- _TASK OBJECTIVE_
Only the lines from the one containing "keys = carried.animation_data" through the one containing "walk(cam, [(t, drone(*row))" are wanted. Give them again exactly, both ends included.

- _PROVIDED DATA_
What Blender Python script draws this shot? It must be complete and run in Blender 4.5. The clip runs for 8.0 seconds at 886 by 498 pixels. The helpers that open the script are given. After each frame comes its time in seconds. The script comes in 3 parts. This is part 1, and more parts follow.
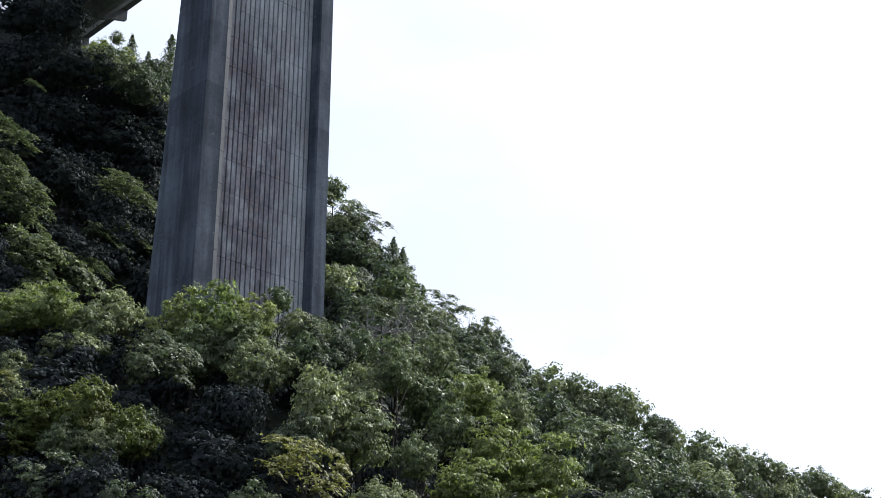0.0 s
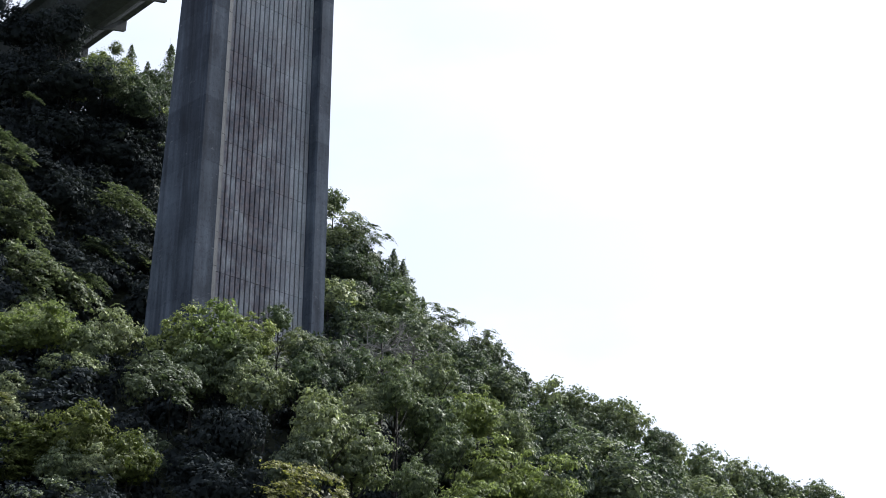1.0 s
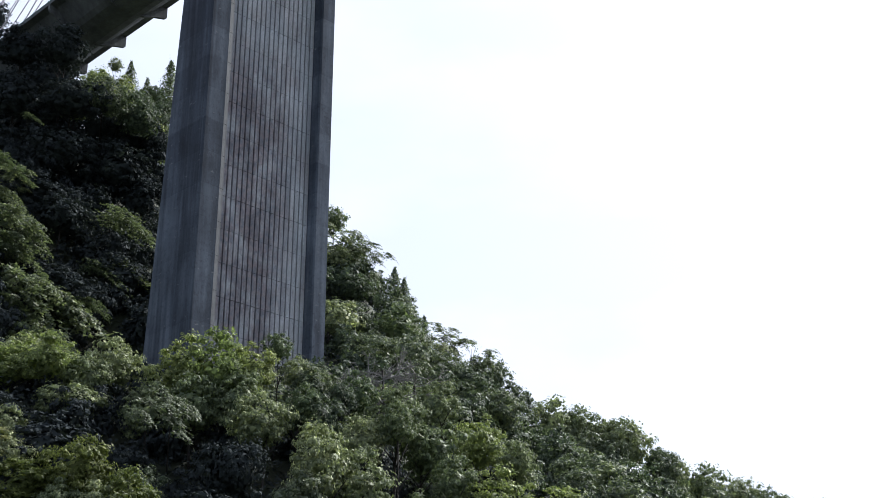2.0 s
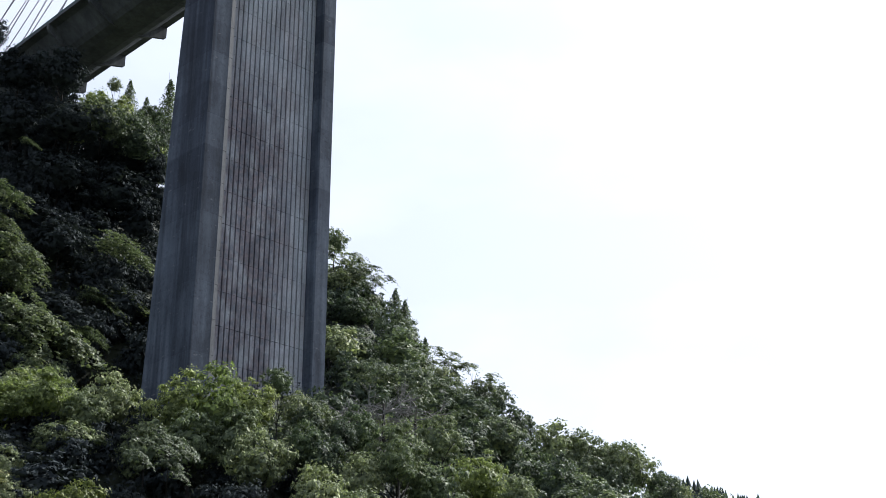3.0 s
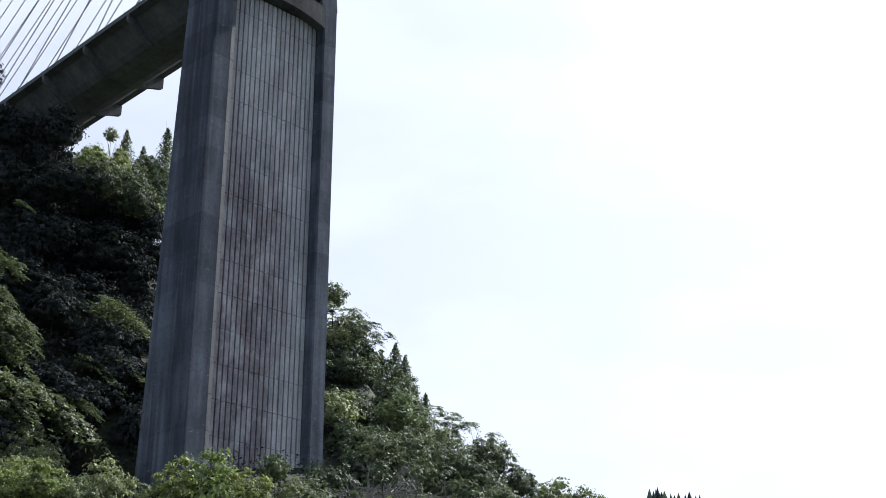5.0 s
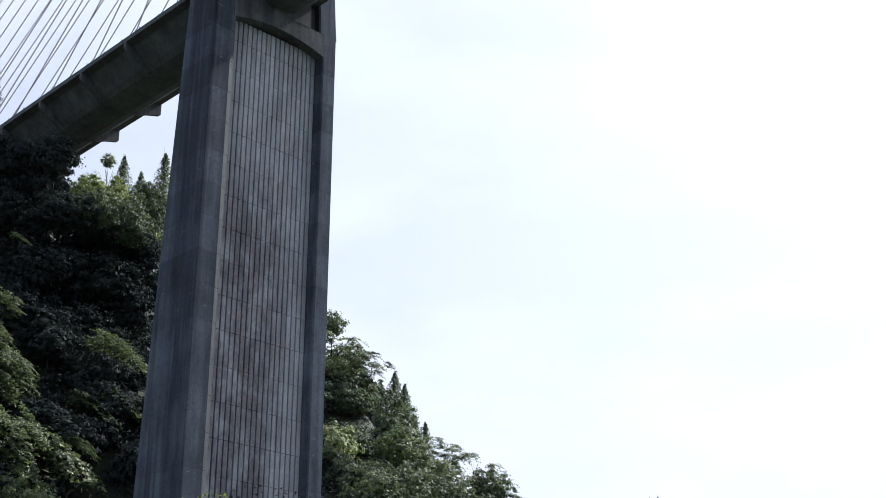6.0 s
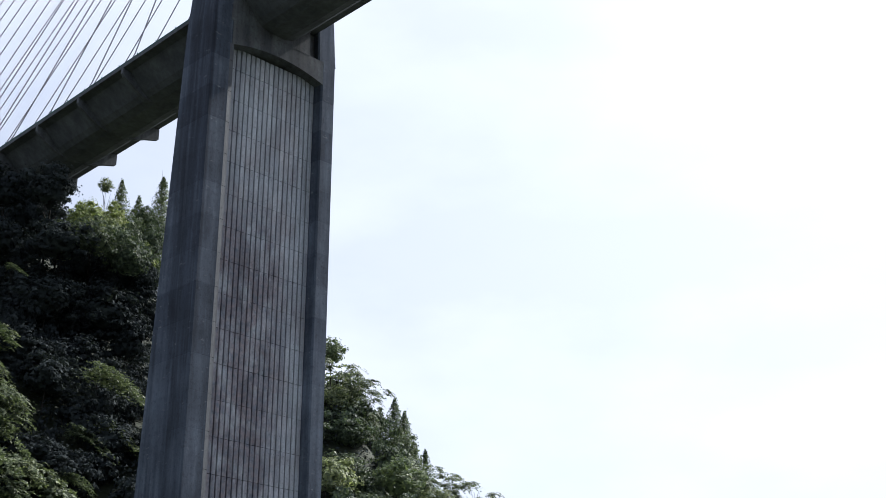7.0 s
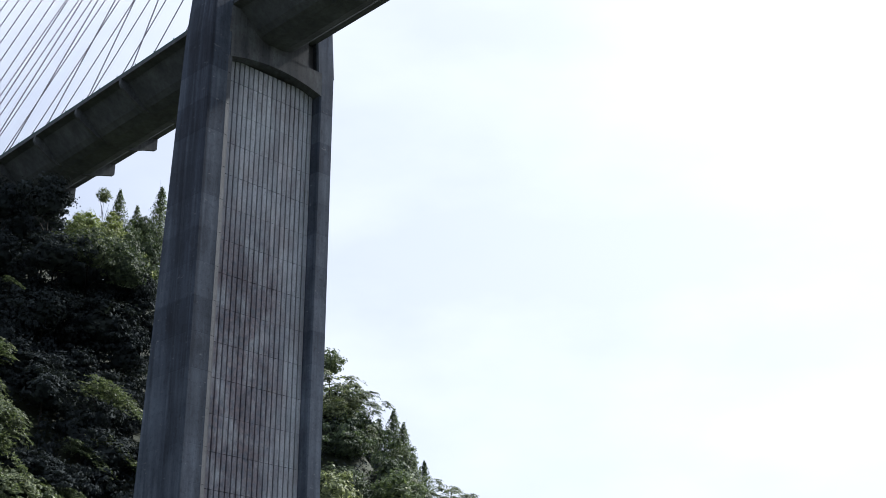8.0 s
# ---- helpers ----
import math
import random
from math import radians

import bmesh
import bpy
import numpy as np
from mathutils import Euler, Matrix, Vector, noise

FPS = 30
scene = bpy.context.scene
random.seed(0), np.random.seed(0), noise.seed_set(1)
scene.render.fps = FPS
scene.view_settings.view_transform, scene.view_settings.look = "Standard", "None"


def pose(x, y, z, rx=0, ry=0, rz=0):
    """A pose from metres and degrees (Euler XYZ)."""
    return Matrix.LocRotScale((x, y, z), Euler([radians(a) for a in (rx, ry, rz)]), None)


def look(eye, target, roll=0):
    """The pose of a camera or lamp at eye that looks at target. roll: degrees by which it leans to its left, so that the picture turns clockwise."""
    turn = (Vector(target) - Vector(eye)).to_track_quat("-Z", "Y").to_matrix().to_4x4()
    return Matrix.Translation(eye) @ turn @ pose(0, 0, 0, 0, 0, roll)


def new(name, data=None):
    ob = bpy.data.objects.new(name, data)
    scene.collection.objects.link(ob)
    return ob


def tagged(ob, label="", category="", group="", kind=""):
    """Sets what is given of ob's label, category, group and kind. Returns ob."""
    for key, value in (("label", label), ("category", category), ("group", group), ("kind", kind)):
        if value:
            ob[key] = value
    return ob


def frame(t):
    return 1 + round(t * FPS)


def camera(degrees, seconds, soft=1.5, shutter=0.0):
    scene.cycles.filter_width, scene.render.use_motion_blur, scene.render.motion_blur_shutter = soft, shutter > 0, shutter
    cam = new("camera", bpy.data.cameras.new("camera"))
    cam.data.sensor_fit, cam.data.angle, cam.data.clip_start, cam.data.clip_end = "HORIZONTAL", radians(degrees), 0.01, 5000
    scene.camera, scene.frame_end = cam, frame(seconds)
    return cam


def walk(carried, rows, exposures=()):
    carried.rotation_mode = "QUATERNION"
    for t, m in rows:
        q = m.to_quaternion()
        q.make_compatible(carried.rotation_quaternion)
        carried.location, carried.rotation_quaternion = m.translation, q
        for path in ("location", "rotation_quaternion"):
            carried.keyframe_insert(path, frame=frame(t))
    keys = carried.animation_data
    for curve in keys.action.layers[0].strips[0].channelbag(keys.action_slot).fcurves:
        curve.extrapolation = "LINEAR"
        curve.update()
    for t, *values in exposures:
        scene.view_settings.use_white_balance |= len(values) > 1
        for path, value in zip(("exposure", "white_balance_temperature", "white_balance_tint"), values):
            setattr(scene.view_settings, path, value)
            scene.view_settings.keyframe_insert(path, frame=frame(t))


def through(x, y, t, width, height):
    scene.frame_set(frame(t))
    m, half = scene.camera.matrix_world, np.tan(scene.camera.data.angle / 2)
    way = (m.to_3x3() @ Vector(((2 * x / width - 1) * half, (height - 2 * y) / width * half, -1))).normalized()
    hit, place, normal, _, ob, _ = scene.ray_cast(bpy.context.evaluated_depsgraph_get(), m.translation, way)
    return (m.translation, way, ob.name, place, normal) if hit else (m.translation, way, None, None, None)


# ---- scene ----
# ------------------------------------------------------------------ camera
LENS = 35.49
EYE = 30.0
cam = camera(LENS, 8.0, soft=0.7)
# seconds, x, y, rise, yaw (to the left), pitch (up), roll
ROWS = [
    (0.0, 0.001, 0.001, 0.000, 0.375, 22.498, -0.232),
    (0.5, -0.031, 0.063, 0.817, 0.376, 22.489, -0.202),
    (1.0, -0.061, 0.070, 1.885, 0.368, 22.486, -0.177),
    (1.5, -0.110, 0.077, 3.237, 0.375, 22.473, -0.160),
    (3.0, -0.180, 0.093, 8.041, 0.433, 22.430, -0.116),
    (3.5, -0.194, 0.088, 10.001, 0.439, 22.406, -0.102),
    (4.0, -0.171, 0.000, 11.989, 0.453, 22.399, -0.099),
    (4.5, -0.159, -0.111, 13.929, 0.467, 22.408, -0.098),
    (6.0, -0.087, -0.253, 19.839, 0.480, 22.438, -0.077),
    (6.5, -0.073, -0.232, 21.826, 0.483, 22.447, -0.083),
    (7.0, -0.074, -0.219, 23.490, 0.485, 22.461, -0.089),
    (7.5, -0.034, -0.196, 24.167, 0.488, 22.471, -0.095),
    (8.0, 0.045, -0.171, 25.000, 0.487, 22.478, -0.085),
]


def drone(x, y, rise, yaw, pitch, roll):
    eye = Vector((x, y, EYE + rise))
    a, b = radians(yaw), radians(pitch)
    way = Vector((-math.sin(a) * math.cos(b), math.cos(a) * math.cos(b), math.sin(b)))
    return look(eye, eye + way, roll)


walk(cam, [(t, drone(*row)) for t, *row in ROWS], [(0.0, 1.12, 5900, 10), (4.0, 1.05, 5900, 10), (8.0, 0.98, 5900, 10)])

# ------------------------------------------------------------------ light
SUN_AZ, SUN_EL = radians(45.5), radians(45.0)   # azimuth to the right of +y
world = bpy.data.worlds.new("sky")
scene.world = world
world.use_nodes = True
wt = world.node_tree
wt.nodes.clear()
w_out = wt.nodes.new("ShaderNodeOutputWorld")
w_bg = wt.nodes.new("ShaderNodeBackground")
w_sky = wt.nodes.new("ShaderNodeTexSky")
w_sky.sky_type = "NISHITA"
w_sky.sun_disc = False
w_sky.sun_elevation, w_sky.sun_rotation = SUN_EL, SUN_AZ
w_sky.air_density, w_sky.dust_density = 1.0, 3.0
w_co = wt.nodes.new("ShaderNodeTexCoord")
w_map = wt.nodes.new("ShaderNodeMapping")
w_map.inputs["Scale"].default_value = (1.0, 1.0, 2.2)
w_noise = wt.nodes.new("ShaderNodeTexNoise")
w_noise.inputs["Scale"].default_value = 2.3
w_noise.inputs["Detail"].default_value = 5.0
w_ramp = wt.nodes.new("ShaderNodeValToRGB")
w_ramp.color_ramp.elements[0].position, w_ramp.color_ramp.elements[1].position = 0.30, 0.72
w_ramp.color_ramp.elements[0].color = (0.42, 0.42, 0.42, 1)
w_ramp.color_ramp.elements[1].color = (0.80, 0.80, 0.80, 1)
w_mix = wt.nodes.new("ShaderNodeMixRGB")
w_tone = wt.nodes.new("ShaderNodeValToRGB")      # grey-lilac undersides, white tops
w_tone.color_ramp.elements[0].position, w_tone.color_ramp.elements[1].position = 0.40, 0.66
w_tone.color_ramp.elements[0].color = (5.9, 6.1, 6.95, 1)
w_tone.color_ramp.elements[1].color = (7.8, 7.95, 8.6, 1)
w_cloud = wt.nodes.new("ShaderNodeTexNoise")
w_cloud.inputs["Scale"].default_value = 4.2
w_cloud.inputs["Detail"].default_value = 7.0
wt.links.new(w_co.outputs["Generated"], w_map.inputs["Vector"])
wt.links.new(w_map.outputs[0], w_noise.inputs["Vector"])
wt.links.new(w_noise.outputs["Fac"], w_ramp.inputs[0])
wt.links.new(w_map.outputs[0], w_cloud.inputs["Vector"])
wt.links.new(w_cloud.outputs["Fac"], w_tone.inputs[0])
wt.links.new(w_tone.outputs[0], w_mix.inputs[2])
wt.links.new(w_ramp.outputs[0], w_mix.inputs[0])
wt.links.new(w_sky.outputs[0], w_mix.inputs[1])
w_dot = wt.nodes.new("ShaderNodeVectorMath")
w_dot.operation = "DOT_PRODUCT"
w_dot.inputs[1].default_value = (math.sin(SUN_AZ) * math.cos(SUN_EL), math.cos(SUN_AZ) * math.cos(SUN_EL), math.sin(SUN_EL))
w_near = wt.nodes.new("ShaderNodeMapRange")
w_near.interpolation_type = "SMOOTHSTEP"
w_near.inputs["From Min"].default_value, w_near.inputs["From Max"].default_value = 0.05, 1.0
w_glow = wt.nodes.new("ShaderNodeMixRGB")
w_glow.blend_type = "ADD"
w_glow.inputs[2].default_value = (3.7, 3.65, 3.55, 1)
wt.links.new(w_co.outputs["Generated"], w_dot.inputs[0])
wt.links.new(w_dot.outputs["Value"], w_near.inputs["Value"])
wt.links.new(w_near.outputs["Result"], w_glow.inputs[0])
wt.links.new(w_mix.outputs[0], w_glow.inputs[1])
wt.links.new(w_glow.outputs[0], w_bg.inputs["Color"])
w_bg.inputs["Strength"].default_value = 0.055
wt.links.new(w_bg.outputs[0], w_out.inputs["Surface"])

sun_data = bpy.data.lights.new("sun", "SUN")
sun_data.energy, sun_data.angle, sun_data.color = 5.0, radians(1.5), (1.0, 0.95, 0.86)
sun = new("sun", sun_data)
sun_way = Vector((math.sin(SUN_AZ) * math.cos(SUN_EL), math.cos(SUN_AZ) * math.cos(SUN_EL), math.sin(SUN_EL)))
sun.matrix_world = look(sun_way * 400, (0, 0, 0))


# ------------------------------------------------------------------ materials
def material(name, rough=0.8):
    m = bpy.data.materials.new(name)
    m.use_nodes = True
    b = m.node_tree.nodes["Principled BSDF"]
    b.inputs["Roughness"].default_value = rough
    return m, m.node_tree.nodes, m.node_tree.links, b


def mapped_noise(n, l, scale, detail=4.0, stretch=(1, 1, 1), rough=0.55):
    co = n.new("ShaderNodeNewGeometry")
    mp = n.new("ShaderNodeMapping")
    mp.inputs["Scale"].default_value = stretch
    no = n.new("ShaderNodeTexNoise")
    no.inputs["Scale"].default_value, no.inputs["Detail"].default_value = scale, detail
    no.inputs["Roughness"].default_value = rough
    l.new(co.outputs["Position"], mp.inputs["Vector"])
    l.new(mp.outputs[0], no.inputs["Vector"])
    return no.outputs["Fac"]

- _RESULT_
    keys = carried.animation_data
    for curve in keys.action.layers[0].strips[0].channelbag(keys.action_slot).fcurves:
        curve.extrapolation = "LINEAR"
        curve.update()
    for t, *values in exposures:
        scene.view_settings.use_white_balance |= len(values) > 1
        for path, value in zip(("exposure", "white_balance_temperature", "white_balance_tint"), values):
            setattr(scene.view_settings, path, value)
            scene.view_settings.keyframe_insert(path, frame=frame(t))


def through(x, y, t, width, height):
    scene.frame_set(frame(t))
    m, half = scene.camera.matrix_world, np.tan(scene.camera.data.angle / 2)
    way = (m.to_3x3() @ Vector(((2 * x / width - 1) * half, (height - 2 * y) / width * half, -1))).normalized()
    hit, place, normal, _, ob, _ = scene.ray_cast(bpy.context.evaluated_depsgraph_get(), m.translation, way)
    return (m.translation, way, ob.name, place, normal) if hit else (m.translation, way, None, None, None)


# ---- scene ----
# ------------------------------------------------------------------ camera
LENS = 35.49
EYE = 30.0
cam = camera(LENS, 8.0, soft=0.7)
# seconds, x, y, rise, yaw (to the left), pitch (up), roll
ROWS = [
    (0.0, 0.001, 0.001, 0.000, 0.375, 22.498, -0.232),
    (0.5, -0.031, 0.063, 0.817, 0.376, 22.489, -0.202),
    (1.0, -0.061, 0.070, 1.885, 0.368, 22.486, -0.177),
    (1.5, -0.110, 0.077, 3.237, 0.375, 22.473, -0.160),
    (3.0, -0.180, 0.093, 8.041, 0.433, 22.430, -0.116),
    (3.5, -0.194, 0.088, 10.001, 0.439, 22.406, -0.102),
    (4.0, -0.171, 0.000, 11.989, 0.453, 22.399, -0.099),
    (4.5, -0.159, -0.111, 13.929, 0.467, 22.408, -0.098),
    (6.0, -0.087, -0.253, 19.839, 0.480, 22.438, -0.077),
    (6.5, -0.073, -0.232, 21.826, 0.483, 22.447, -0.083),
    (7.0, -0.074, -0.219, 23.490, 0.485, 22.461, -0.089),
    (7.5, -0.034, -0.196, 24.167, 0.488, 22.471, -0.095),
    (8.0, 0.045, -0.171, 25.000, 0.487, 22.478, -0.085),
]


def drone(x, y, rise, yaw, pitch, roll):
    eye = Vector((x, y, EYE + rise))
    a, b = radians(yaw), radians(pitch)
    way = Vector((-math.sin(a) * math.cos(b), math.cos(a) * math.cos(b), math.sin(b)))
    return look(eye, eye + way, roll)


walk(cam, [(t, drone(*row)) for t, *row in ROWS], [(0.0, 1.12, 5900, 10), (4.0, 1.05, 5900, 10), (8.0, 0.98, 5900, 10)])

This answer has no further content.